JUDAISM: "You shall love your neighbor as yourself"      (Leviticus 19:18)
CHRISTIANITY: "Love your neighbor as yourself.'           (Matthew 22:36-40, NIV)
ISLAM: "Do good to parents, kinsfolk, orphans, the poor, the neighbour who is near of kin, the neighbour who is a stranger..."                                             (Qu'ran Ch4, v 36)

"We believe in God, and the revelation given to us, and to Abraham, Ishmai'l, Isaac, Jacob, and the Tribes, and that given to Moses and Jesus, and that given to (all) Prophets form their Lord: We make no difference between one and another of them: And we submit to God."  Qur'an (2:136)

Each faith stems from the same beginnings, shares a number of Prophets and holds, on paper at least, the many of the same or similar teachings, mostly based on respect and love. Yet, as we know, so often the reality is warped beyond recognition by the fundamentalists and bigots of each. It may be a trait within monotheism - if there is One God with One Way which has to be revealed to His followers, then the corollary is that those who don't agree with you must not only be wrong, but sinfully against God too. And so what is the duty of a believer? The majority of each faith see it as little more than proselytising, if even that - for the truth is that most people of faith live in at least passive tolerance of each other the overwhelming majority of the time; many learn to respect and share each other. 

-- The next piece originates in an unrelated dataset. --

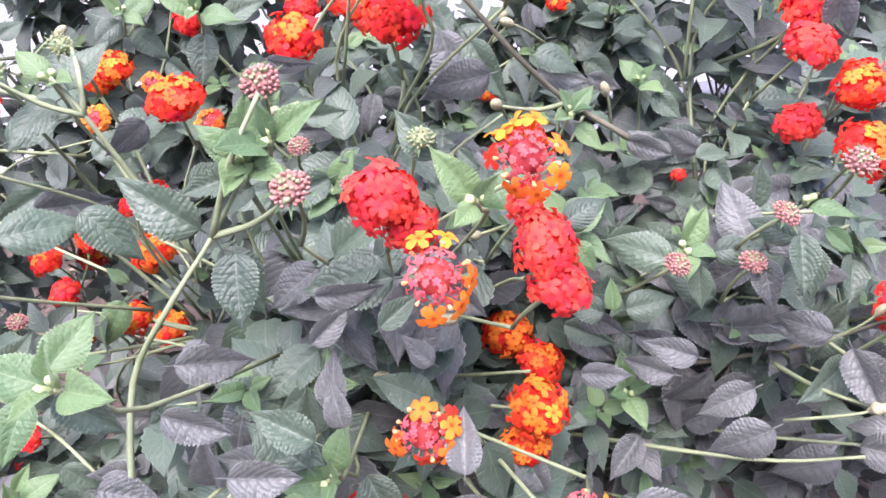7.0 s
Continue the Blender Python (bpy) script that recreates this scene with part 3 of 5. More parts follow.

But where belief morphs into blind faith with its attendant dogmatic superiority and is manipulated by those with a political agenda to boot - racial supremacy, land grabs or simply scapegoating for some sort of gain, then we see the headlines of today. A sad, bad and foreboding taste of how the 21st Century presents itself as far from the enlightened "modern" society it would like to think it is; but rather, the echoes of the Dark Ages and the dark hearts of the zealots of monotheism grow louder and louder with every day. It is a harbinger of a dystopian future of neo-Inquisitorial theocracy. Torquemada would approve.

We let the headlines pass at our own risk.

Jews, Christians and Muslims - one God, three faiths.